What is flight? It is the achievement of an event that holds a relationship together for as long as one is airborne. Is it dependent on wings or any other singular component? No! There are certainly many and perhaps infinite specific ways to achieve this relational event — spiders fly by casting out a strand of filament, and seeds fly by making very light parasols.

Now, all of this is equally true of creativity.

The gesture of digging is a disaster to all things relational. The quest for deep essences is the proverbial bull in the china shop of relations.

Nothing is left that matters of what is being studied. But, ironically enough is left to “study” and generate “answers” — those that dig come away with answers: creativity is x, y, or z. But, it simply does not matter — what is “uncovered” can be a fact (something about brains— but it is an irrelevant fact).

Notice too that this gesture of digging and casting aside is one focused on finding a fixed and unchanging essence. Now, if creativity is something genuinely novel — how can it be some “thing” that has always already been there? That would not be creativity at work but the uncovering of the unchanging — which is the fundamental opposite of a creative process…

Proposing Alternative Primary Gestures

So what new primary gestures are needed for creativity?

We need to stop digging and going deep.

We need to stay on the “surface” and live across things — we need relational Primary gestures.

Digging vs expanding across…

How do these alternative primary gestures operate?

These are gestures of “seeing across,” feeling what is “between”, sensing what arises from the “middle”…

  • These are gestures of expansion…
  • Atmospheric gestures…
  • These are gestures where nothing is lost.

In relations — everything matters — but everything matters as a totality — not as a collection of individual parts.

It is a gesture of “wholes” that exceed and make the “parts.”

In this gesture the “whole” proceeds the parts — the relation proceeds the thing — the no-thing proceeds the substantive…

These are gestures comfortable with what matters being no “thing” but rather the dynamic space between things that makes up an event.
Here, with this gesture, there is no “thing” to point to…

Unlike a the gesture of uncovering the problem with a car engine — say a carburetor issue — with “things” like creativity or love — there is no “thing” there — there is literally nothing. All that is “there” is the active caring for the event — which is itself a relation of relations — these are not “things” — but primary gesture that are in touch with lived events.

From the perspective of the western primary gesture of uncovering essences — none of this makes sense— there is literally no-thing to uncover.

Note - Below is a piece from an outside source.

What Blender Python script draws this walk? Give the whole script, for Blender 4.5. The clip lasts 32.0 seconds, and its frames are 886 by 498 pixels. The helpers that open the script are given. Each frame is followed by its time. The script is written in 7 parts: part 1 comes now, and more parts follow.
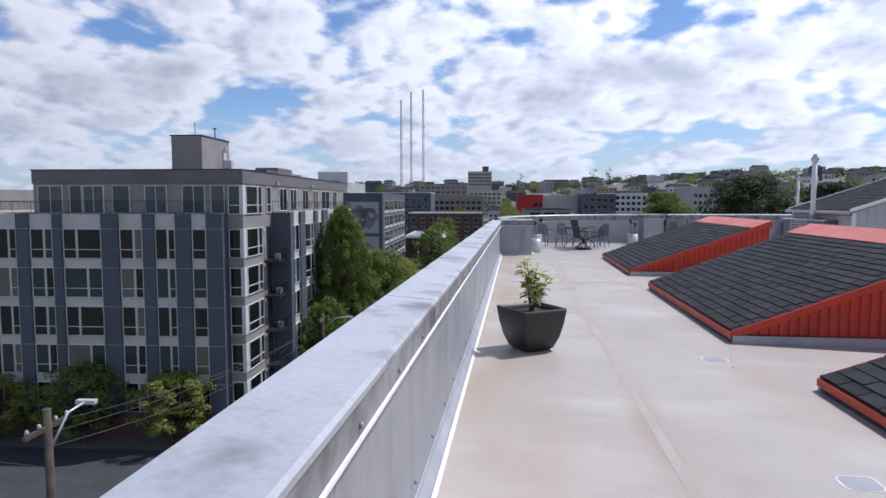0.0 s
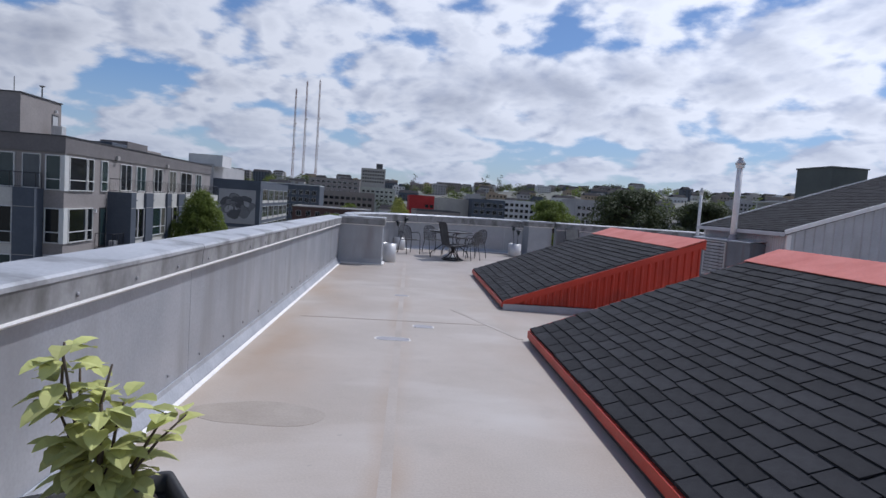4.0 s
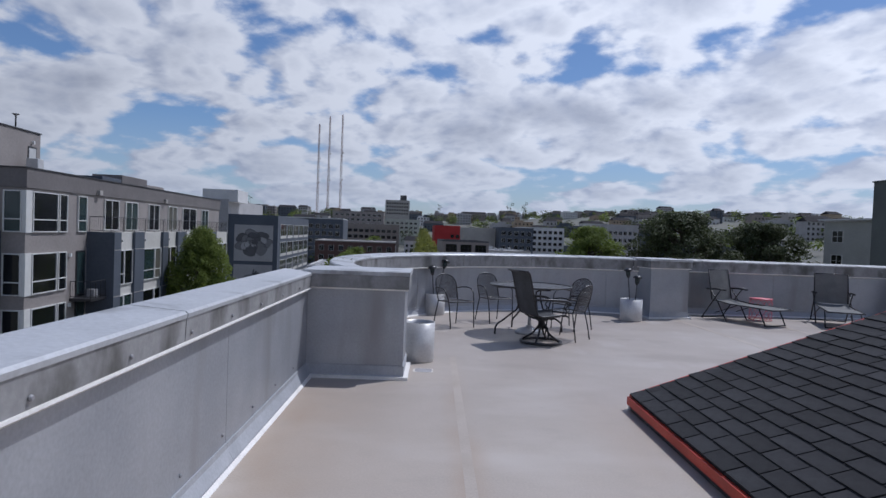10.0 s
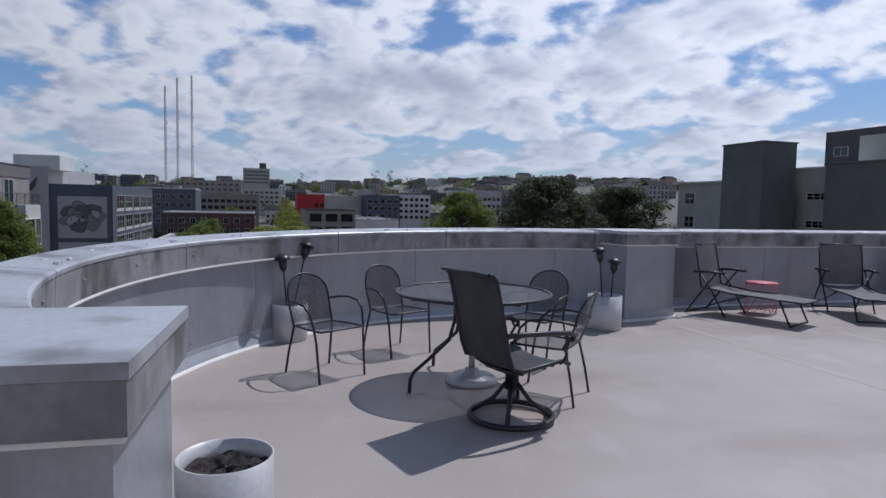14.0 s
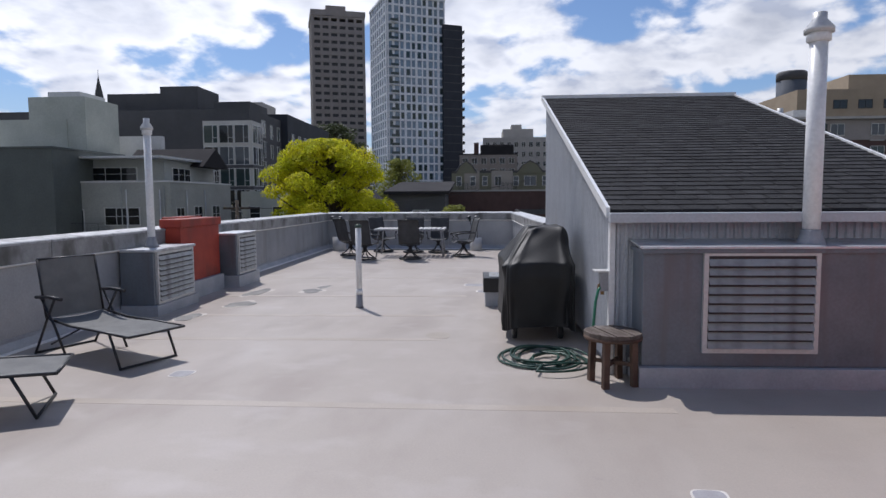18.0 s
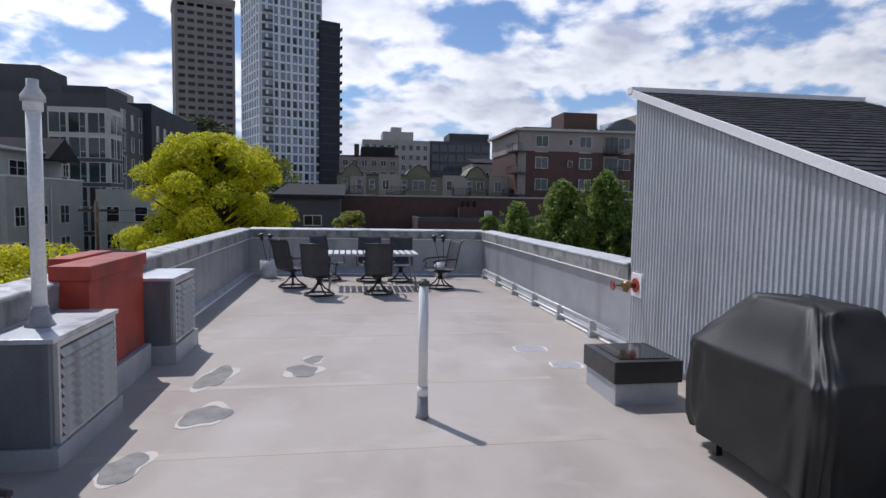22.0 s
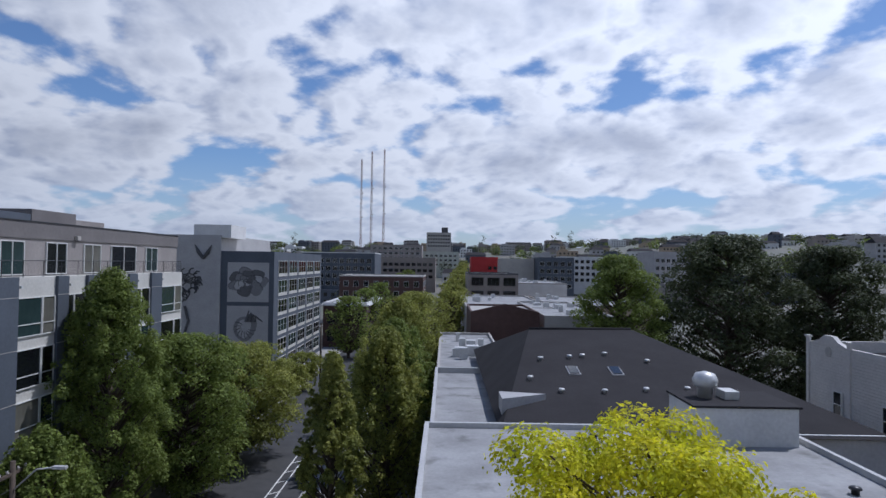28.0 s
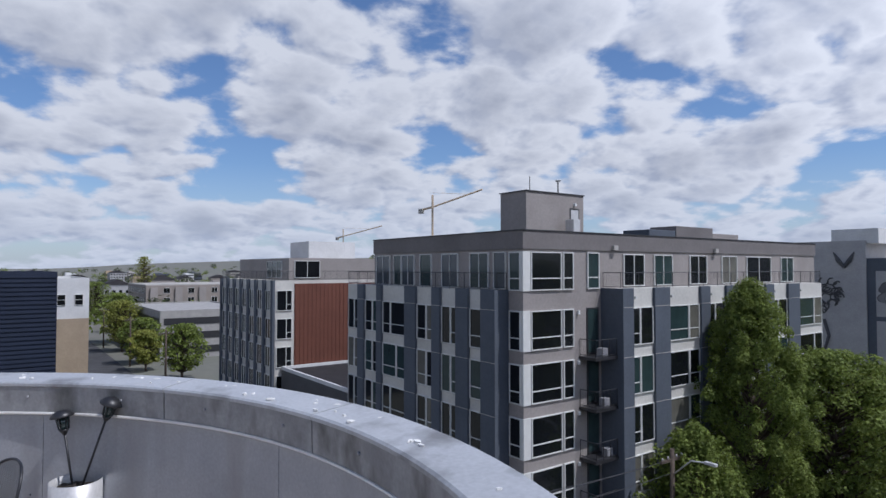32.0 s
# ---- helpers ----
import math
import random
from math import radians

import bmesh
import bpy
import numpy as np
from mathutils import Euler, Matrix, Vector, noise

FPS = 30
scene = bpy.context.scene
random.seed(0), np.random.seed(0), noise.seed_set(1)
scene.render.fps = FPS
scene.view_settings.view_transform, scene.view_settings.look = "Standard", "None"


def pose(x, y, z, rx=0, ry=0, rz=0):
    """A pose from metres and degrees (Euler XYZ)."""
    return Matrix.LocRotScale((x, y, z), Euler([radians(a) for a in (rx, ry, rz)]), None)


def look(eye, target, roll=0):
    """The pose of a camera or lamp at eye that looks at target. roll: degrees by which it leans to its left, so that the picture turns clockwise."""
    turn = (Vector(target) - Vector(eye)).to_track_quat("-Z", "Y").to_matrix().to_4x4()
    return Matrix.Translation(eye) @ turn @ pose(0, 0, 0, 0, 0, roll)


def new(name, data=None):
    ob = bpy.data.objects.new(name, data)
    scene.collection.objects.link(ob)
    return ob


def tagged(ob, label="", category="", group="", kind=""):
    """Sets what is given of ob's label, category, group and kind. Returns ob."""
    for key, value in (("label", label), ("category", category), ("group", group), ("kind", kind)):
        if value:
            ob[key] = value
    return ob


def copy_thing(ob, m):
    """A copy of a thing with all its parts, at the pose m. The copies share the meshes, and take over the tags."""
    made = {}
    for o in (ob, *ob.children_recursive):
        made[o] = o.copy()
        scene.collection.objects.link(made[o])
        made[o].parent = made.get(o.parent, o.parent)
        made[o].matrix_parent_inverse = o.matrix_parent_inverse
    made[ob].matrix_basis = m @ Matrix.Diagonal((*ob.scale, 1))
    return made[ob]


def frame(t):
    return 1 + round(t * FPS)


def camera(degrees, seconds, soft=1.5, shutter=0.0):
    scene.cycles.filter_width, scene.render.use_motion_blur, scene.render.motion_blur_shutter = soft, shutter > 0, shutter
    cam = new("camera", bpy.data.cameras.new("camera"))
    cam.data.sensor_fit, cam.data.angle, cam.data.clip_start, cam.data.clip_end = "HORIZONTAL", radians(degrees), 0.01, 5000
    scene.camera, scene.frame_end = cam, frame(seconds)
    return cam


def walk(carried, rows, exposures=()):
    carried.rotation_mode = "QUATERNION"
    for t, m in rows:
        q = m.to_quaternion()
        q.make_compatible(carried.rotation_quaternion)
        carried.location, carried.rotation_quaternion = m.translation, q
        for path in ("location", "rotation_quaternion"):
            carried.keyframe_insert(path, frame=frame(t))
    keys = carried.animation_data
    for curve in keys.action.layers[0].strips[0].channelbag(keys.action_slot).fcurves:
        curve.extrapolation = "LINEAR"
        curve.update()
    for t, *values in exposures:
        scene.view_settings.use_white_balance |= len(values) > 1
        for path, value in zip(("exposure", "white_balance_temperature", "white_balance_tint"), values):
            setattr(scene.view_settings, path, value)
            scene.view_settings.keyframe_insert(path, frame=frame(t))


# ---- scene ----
cam = camera(71.06, 32.0, soft=1.5)
PATH = [
    (0, (0.494, -18.773, 1.602), (0.259, -16.793, 1.449), 0.0),
    (0.5, (0.589, -18.322, 1.519), (0.637, -16.342, 1.242), 0.1),
    (1, (0.866, -17.748, 1.534), (1.022, -15.78, 1.217), 2.4),
    (1.5, (0.962, -17.084, 1.493), (1.391, -15.161, 1.151), 3.6),
    (2, (1.08, -16.403, 1.502), (1.357, -14.434, 1.288), 2.9),
    (2.5, (1.195, -15.72, 1.46), (1.512, -13.75, 1.311), 2.5),
    (4.5, (1.55, -13.165, 1.452), (1.604, -11.171, 1.312), 3.6),
    (5, (1.53, -12.521, 1.493), (1.553, -10.524, 1.374), 2.4),
    (5.5, (1.643, -11.863, 1.473), (1.521, -9.872, 1.331), 4.8),
    (6, (1.552, -11.24, 1.501), (1.61, -9.248, 1.335), 4.5),
    (6.5, (1.556, -10.567, 1.475), (1.37, -8.579, 1.356), 5.5),
    (7, (1.531, -9.918, 1.464), (1.484, -7.927, 1.291), 4.8),
    (7.5, (1.522, -9.272, 1.462), (1.374, -7.284, 1.304), 3.8),
    (8, (1.46, -8.676, 1.489), (1.469, -6.685, 1.297), 3.5),
    (8.5, (1.406, -8.034, 1.502), (1.287, -6.044, 1.339), 1.1),
    (9, (1.363, -7.331, 1.487), (1.384, -5.338, 1.319), 0.7),
    (9.5, (1.304, -6.673, 1.445), (1.276, -4.673, 1.406), 2.6),
    (10, (1.218, -6.048, 1.453), (1.246, -4.049, 1.4), 2.2),
    (10.5, (1.177, -5.392, 1.448), (1.165, -3.392, 1.44), 1.2),
    (11, (1.181, -4.797, 1.45), (1.166, -2.797, 1.423), 3.0),
    (11.5, (1.154, -4.219, 1.42), (1.311, -2.225, 1.409), 3.3),
    (12, (1.198, -3.644, 1.41), (1.239, -1.645, 1.352), 2.6),
    (12.5, (1.165, -3.069, 1.426), (1.421, -1.089, 1.316), 3.5),
    (13, (1.189, -2.553, 1.406), (1.31, -0.558, 1.323), 2.3),
    (13.5, (1.254, -2.001, 1.381), (1.536, -0.025, 1.258), 1.8),
    (15.5, (1.66, -0.187, 1.47), (2.805, 1.441, 1.232), -0.1),
    (16, (1.805, 0.095, 1.491), (3.304, 1.391, 1.22), -0.7),
    (16.5, (2.129, 0.562, 1.591), (3.751, 1.701, 1.326), -2.3),
    (17, (2.486, 0.821, 1.462), (4.317, 1.588, 1.222), -1.4),
    (17.5, (2.795, 1.275, 1.484), (4.72, 1.783, 1.288), -1.9),
    (18, (3.326, 1.484, 1.487), (5.304, 1.73, 1.326), -0.4),
    (18.5, (3.79, 1.763, 1.518), (5.777, 1.895, 1.33), -0.3),
    (19, (4.376, 1.926, 1.555), (6.362, 2.055, 1.359), 0.8),
    (19.5, (4.824, 2.209, 1.524), (6.808, 2.167, 1.28), 1.1),
    (20, (5.281, 2.496, 1.521), (7.262, 2.605, 1.27), -0.9),
    (20.5, (5.609, 2.882, 1.529), (7.592, 2.96, 1.288), -0.5),
    (21, (6.034, 3.264, 1.523), (8.015, 3.411, 1.287), 1.1),
    (21.5, (6.332, 3.621, 1.6), (8.318, 3.672, 1.367), 0.6),
    (22, (6.58, 3.954, 1.785), (8.567, 3.786, 1.633), 0.9),
    (22.5, (6.877, 4.19, 1.839), (8.874, 4.082, 1.824), -2.5),
    (23, (6.784, 4.549, 1.884), (8.784, 4.591, 1.886), -3.6),
    (23.5, (6.765, 4.888, 1.906), (8.728, 5.257, 1.959), -3.0),
    (24, (6.86, 5.19, 1.91), (8.651, 6.079, 1.986), -0.8),
    (24.5, (6.713, 5.338, 1.89), (8.293, 6.56, 1.983), 0.5),
    (25, (6.752, 5.393, 1.863), (8.153, 6.818, 1.93), 0.7),
    (25.5, (6.779, 5.417, 1.85), (7.989, 7.008, 1.893), 2.2),
    (26, (6.812, 5.453, 1.832), (7.764, 7.211, 1.891), 1.3),
    (26.5, (6.874, 5.466, 1.801), (7.559, 7.343, 1.868), 1.1),
    (28.5, (6.808, 5.05, 1.83), (6.446, 7.016, 1.875), 0.4),
    (29, (6.789, 5.067, 1.845), (6.211, 6.981, 1.897), 0.1),
    (29.5, (6.749, 5.066, 1.866), (5.905, 6.877, 1.945), 0.6),
    (30, (6.789, 5.056, 1.892), (5.726, 6.75, 1.942), 0.3),
    (30.5, (6.765, 5.025, 1.919), (5.5, 6.574, 1.953), 0.3),
    (31, (6.719, 4.899, 1.927), (5.301, 6.309, 1.966), -0.0),
    (31.5, (6.657, 4.808, 1.918), (5.137, 6.107, 1.953), 0.2),
    (32, (6.552, 4.729, 1.911), (4.866, 5.803, 1.972), -0.0),
]
walk(cam, [(t, look(eye, target, roll)) for t, eye, target, roll in PATH],
     [(0, -0.2, 5850, 15), (1, -0.42, 5950, 15), (2, -0.5, 5900, 15), (5, -0.62, 5800, 14), (9, -0.70, 5780, 14), (13, -0.76, 5700, 14), (16, -0.62, 6100, 14), (19, -0.36, 6150, 14), (21, -0.34, 6100, 14), (23, -0.40, 6050, 14), (26, -0.55, 5780, 14), (29, -0.54, 5640, 14), (32, -0.36, 5850, 14)])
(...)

For Creativity's Sake — Let’s Keep It Superficial

It is hard to even begin to sense an alternative worldly creativity with the habits of digging for essences, the purifying and the throwing away — these are the gestures of a world beholden to fixed essences and pre-established harmonies.

Creativity is aberrant — wild, emergent and wholly relational.

Once you begin the primary gestures of depth and digging — what can be left of creativity?

Classical Creativity and Worldly Creativity

So what is the key difference? We realized  — it is nothing on our list — it is something more primary — in the sense of something we automatically do. The key difference is in what habits we automatically launch into.

How to Be More Creative With Primary Alternative Gestures

The primary gestures of Classical Creativity vs Worldly Creativity

Suggestions to be More Creative

  • Stop digging
  • Stop throwing everything out — those gestures and habits are good for certain limited activities — but for engaging creative processes:
  • Start living across events
  • Fall in love with that which cannot be pointed to — relational wholes…

The nothing that is something — it is here — in this gesture that the event of creativity thrives…

Additional suggestions:

  • Get horizontal
  • Move horizontally — crab like.
  • Multiply your sideways movements and gestures
  • Stay on the surfaces
  • Make and break connections
  • Traverse
  • Sense emergent wholes

Know that nothing is hidden and that the new is non-existent — until we co-emerge differently with it…

Remember the accidental and superficial drip launched Jackson Pollack into a novel world. That was nothing deep.